Just before our passage, Jesus says, “I am the light of the world; whoever follows me will not walk in darkness, but will have the light of life” (John 8:12). The religious leaders are shocked by this—something that happens all the time in the gospels. How can a human claim to be the light of the world? The light has shone on people walking in darkness, but that light is the light of God. They accuse Jesus of testifying on his own behalf, which is a no-no. And Jesus goes on to say that all this will lead to the cross.

And that leads us here, to today’s brief passage. I’m just telling the truth, Jesus says. If you stick with me, you too will know the truth…. and that is the only way to freedom. Thus says the man who will be killed for telling the truth.

It is a wonderful passage for the celebration of Reformation Sunday. We always mark this festival of our origins on the last Sunday in October. It’s the Sunday closest to the anniversary of when Martin Luther, a sixteenth century Augustinian monk who loved the church, posted a long list of things on a cathedral door that he was hoping to debate with other people who loved the church—things that had him worried for the church, worried that we weren’t living up to our duty to honor the truth. 
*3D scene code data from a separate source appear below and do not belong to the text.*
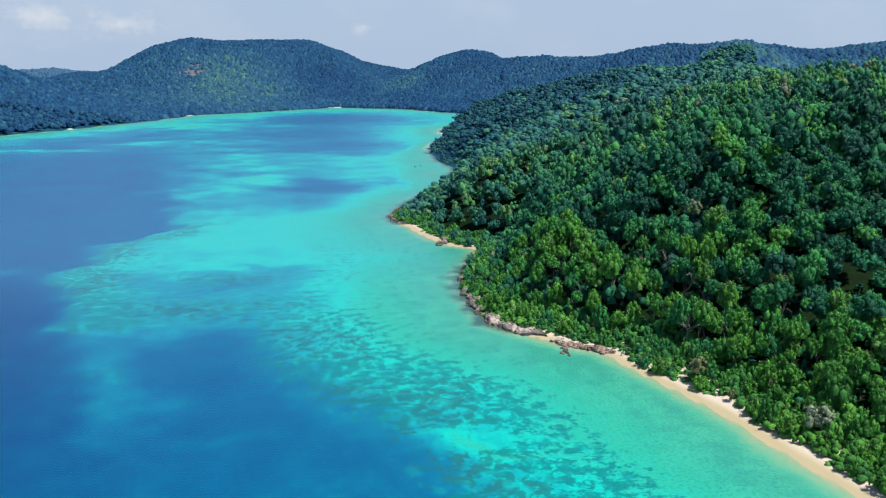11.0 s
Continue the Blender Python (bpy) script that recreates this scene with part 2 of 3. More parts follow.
def make_leaf(name, own_random, stops, gloss=0.15, spread=0.42, grain_size=1.9, relief=0.6, gap_shade=0.52):
    """Foliage; the tone of a tree comes from its object or, in a joined wood, from the tone stored with each tree."""
    m, nt, p = material(name)
    geo = node(nt, "NewGeometry")
    tone = node(nt, "ObjectInfo").outputs["Random"] if own_random else node(nt, "Attribute", attribute_name="tone").outputs["Fac"]
    if own_random:
        tone = math_node(nt, "ADD", math_node(nt, "MULTIPLY", tone, 0.50), 0.38)
    island = geo.outputs["Random Per Island"]
    tone = math_node(nt, "ADD", tone, math_node(nt, "MULTIPLY", math_node(nt, "SUBTRACT", island, 0.5), 0.16))
    base = ramp(nt, tone, stops)
    if stops is LEAF_STOPS:  # haze painted into the leaves: they turn bluer towards the head of the bay
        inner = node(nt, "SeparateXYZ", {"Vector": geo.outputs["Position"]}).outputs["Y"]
        base = mix(nt, smooth(nt, inner, 320.0, 540.0, 0.0, 0.9), base, ramp(nt, tone, HAZED_HEADLAND_STOPS))
    if stops is HAZED_HILL_STOPS:  # the outermost ridge is painted paler and bluer for the thicker haze over it
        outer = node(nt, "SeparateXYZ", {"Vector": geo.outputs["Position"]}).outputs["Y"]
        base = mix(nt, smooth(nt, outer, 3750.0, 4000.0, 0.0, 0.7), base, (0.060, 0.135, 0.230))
    leaf = math_node(nt, "ADD", math_node(nt, "MULTIPLY", island, spread), 1 - spread / 2)
    base = mix(nt, 1.0, base, node(nt, "CombineColor", {0: leaf, 1: leaf, 2: leaf}).outputs[0], "MULTIPLY")
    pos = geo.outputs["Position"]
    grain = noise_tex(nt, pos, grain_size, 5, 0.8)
    # near-black grain paints the shade of gaps among the leaves
    base = mix(nt, smooth(nt, grain, 0.36, 0.66), mix(nt, gap_shade, base, (0.003, 0.018, 0.006)), base)
    nt.links.new(base, p.inputs["Base Color"])
    p.inputs["Roughness"].default_value = 0.6
    p.inputs["Specular IOR Level"].default_value = gloss
    if relief:
        bump(nt, p, grain, relief, 0.5)
    lit = node(nt, "BsdfTranslucent", {"Color": base})
    both = node(nt, "MixShader", {0: 0.15, 1: p.outputs[0], 2: lit.outputs[0]})
    nt.links.new(both.outputs[0], nt.nodes["Material Output"].inputs["Surface"])
    return m


def make_plain(name, dark, light, scale, rough=0.85, relief=0.4, distance=0.1):
    m, nt, p = material(name)
    pos = node(nt, "TexCoord").outputs["Object"]
    n1, n2 = noise_tex(nt, pos, scale, 6, 0.65), noise_tex(nt, pos, scale * 0.18, 3)
    c = mix(nt, smooth(nt, n1, 0.3, 0.7), dark, light)
    c = mix(nt, smooth(nt, n2, 0.45, 0.75), c, tuple(0.6 * v for v in dark))
    nt.links.new(c, p.inputs["Base Color"])
    p.inputs["Roughness"].default_value = rough
    bump(nt, p, n1, relief, distance)
    return m


GROUND, WATER = make_ground(), make_water()
LEAF_TREE, LEAF_WOOD = make_leaf("tree_foliage", True, LEAF_STOPS, gap_shade=0.5, spread=0.6), make_leaf("wood_foliage", False, LEAF_STOPS, gap_shade=0.44, spread=0.55)
# yellower scrub green for front trees, with missing sunlight put into its colour
LEAF_BRIGHT = make_leaf("brightened_tree_foliage", True, BRIGHT_STOPS, gap_shade=0.45, spread=0.6)
LEAF_SCRUB = make_leaf("scrub_foliage", False, BRIGHT_STOPS, gap_shade=0.45, spread=0.6)
LEAF_HILL = make_leaf("hazed_hill_foliage", False, HAZED_HILL_STOPS, 0.05, 0.36, 0.12, 0.0, 0.3)
LEAF_HEADLAND = make_leaf("hazed_headland_foliage", False, HAZED_HEADLAND_STOPS, 0.12, 0.3, 0.5, 0.0, 0.35)
BARK = make_plain("bark", (0.030, 0.026, 0.018), (0.085, 0.070, 0.052), 2.5)
PALE_BARK = make_plain("pale_bark", (0.10, 0.09, 0.07), (0.22, 0.20, 0.17), 2.5)


# ---- the lie of the land ----
COAST = [  # the shoreline, from the open sea along the headland, round the head of the bay and out along the far shore
    (230, -600), (190, -150), (179, 10), (173.4, 61), (169.2, 101), (162.2, 135), (155.8, 169), (140, 221), (131, 229), (118, 247),
    (106, 264), (104, 290), (105, 323), (109, 355), (119, 386), (127, 413), (112, 428), (101, 462), (91, 498), (85, 532),
    (98, 590), (116, 643), (160, 726), (166, 790), (177, 860), (172, 920), (168, 1000), (176, 1080), (192, 1200), (240, 1300), (262, 1390), (240, 1450),
    (262, 1600), (330, 1700), (420, 1900), (430, 2150), (380, 2350), (272, 2657), (60, 2860), (-143, 2560), (-320, 2330), (-386, 2038),
    (-469, 1698), (-555, 1500), (-609, 1158), (-800, 820), (-1300, 500), (-2600, 200)]
LATTICE = np.random.RandomState(5).rand(256, 256)


def rough2(x, y, cell, octaves=4, seed=0):
    """Smooth value noise in the plane, about -1 to 1."""
    total, amp, norm = 0.0, 1.0, 0.0
    for k in range(octaves):
        u, v = x / cell * 2 ** k + 17.3 * (seed + k), y / cell * 2 ** k + 41.7 * (seed + k)
        i, j = np.floor(u).astype(int), np.floor(v).astype(int)
        a, b = u - i, v - j
        a, b = a * a * (3 - 2 * a), b * b * (3 - 2 * b)
        i0, i1, j0, j1 = i % 256, (i + 1) % 256, j % 256, (j + 1) % 256
        val = (LATTICE[i0, j0] * (1 - a) + LATTICE[i1, j0] * a) * (1 - b) + (LATTICE[i0, j1] * (1 - a) + LATTICE[i1, j1] * a) * b
        total, norm, amp = total + amp * (2 * val - 1), norm + amp, amp * 0.5
    return total / norm


def step(low, high, v):
    u = np.clip((v - low) / (high - low), 0, 1)
    return u * u * (3 - 2 * u)


def inland(x, y):
    """Distance from the shoreline in metres, positive on land."""
    ring = COAST + [(-4000, -3000), (400, -3000)]
    best, inside = np.full(x.shape, 1e9), np.zeros(x.shape, bool)
    for k, (x1, y1) in enumerate(ring):
        x2, y2 = ring[(k + 1) % len(ring)]
        dx, dy = x2 - x1, y2 - y1
        u = np.clip(((x - x1) * dx + (y - y1) * dy) / (dx * dx + dy * dy), 0, 1)
        best = np.minimum(best, np.hypot(x - x1 - u * dx, y - y1 - u * dy))
        cross = ((y1 > y) != (y2 > y)) & (x < (x2 - x1) * (y - y1) / (y2 - y1 + 1e-9) + x1)
        inside ^= cross
    near = np.interp(y, [0, 700, 1500], [2.5, 5.0, 14.0])
    return np.where(inside, -best, best) + near * rough2(x, y, 38.0, 3, 2) * step(0, 12, best + 6)


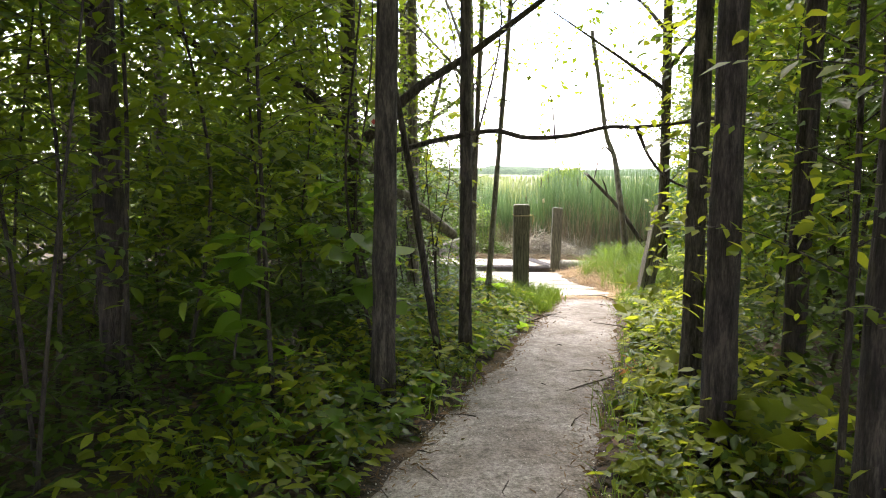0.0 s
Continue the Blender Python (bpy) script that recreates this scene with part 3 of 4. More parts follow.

Truth is at the heart of the Reformation. As we can tell from the context of Jesus’ statement, truth isn’t always easy. Sometimes telling the truth leads to the cross, an outcome Jesus was willing to accept. But strangely, crazily, that truth was still the source of freedom for Jesus, and it is a source of freedom for us.

When we know the truth, or even, when we are willing to entertain the truth, we are able to step out of a kind of prison we may not have even known we were in. This prison isn’t the kind with steel bars and strict visiting hours. It is one of ongoing separation: the separation we humans feel from one another, and the separation we feel between ourselves and God.

Philosopher Ken Wilber describes the problem this way:

Religion itself has always performed two very important, but very different functions. One, it acts as a way of creating meaning for the separate self… it consoles… fortifies… [and] defends the self, [it] promotes the self. As long as the separate self believes the myths, performs the rituals, mouths the prayers, or embraces the dogma, then the self, it is fervently believed, will be “saved”—either now in the glory of being God-saved … or in an afterlife that ensures eternal wonderment.

But… religion has also served… the function of radical transformation and liberation. This function of religion does not fortify the separate self, but utterly shatters it—not consolation but devastation, not entrenchment but emptiness, not complacency but explosion, not comfort but revolution—in short, … a radical … transformation at the deepest seat of consciousness itself.[ii]

I’m going to acknowledge that the first function of religion sounds shallow, and the second sounds terrifying.

But Martin Luther, and Martin Luther King, and Jesus all lived into the second kind of religion, the religion of transformation. Jesus invited his followers to a life where they went on the road without any money or even a change of clothes, but threw themselves, empty, at the mercy of strangers. He invited them to a spirituality that insisted that the right prayers, the right rituals, the right practices would not, in and of themselves, save anybody. Instead, Jesus both lived and recommended what the Greeks called “kenosis”: emptying himself, pouring himself out… for those people whom he called the ‘least of these:’ the hungry, the thirsty, the sick, the naked, the imprisoned, and the stranger. Recognizing our common humanity with all God’s children is one way out of the prison.

When we do this, we can’t help being transformed. When we accept this, we can’t avoid what we are promised in baptism, that the old life is gone, and we are living a new life, in Christ, in which we are no longer separate selves, but parts of one body.

For just as the body is one and has many members, and all the members of the body, though many, are one body, so it is with Christ. For in the one Spirit we were all baptized into one body—Jews or Greeks, slaves or free—and we were all made to drink of one Spirit. Indeed, the body does not consist of one member but of many. If one member suffers, all suffer together with it; if one member is honored, all rejoice together with it. Now you are the body of Christ and individually members of it.  ~1 Corinthians 12:12-14, 26-27

That’s the truth. The terrifying, transforming truth of what Jesus offers us. It is a truth that will remake us, take us apart before it puts us back together. It can be painful. It’s the reason we weep when people we don’t know—eleven members of a synagogue in Pennsylvania; two black grandparents shopping in a Kroger supermarket in Kentucky—are murdered by white supremacists. We have opened ourselves to the truth that we are not separate from any of God’s children, but are one with them. We are part of them, and they are part of us.

Jesus said, “If you continue in my word, you are truly my disciples; and you will know the truth, and the truth will make you free” (John 8:31-32). Now, again, I’d like to invite us all to breathe, and breathe deeply. To notice for a moment that we are here. And we are free. And we are one with those who are not free. Reformed, and always reforming, according to the Word of God. And so, we begin.

Thanks be to God. Amen.

 

[i] Martin Luther King, Jr., “The Other America,” Speech at Grosse Pointe, MI High School, March March 14, 1968, https://www.gphistorical.org/mlk/mlkspeech/.

[ii] Ken Wilber, One Taste: Daily Reflections on Integral Spirituality (Shambhala Publications, Inc.: 2000), 25-26.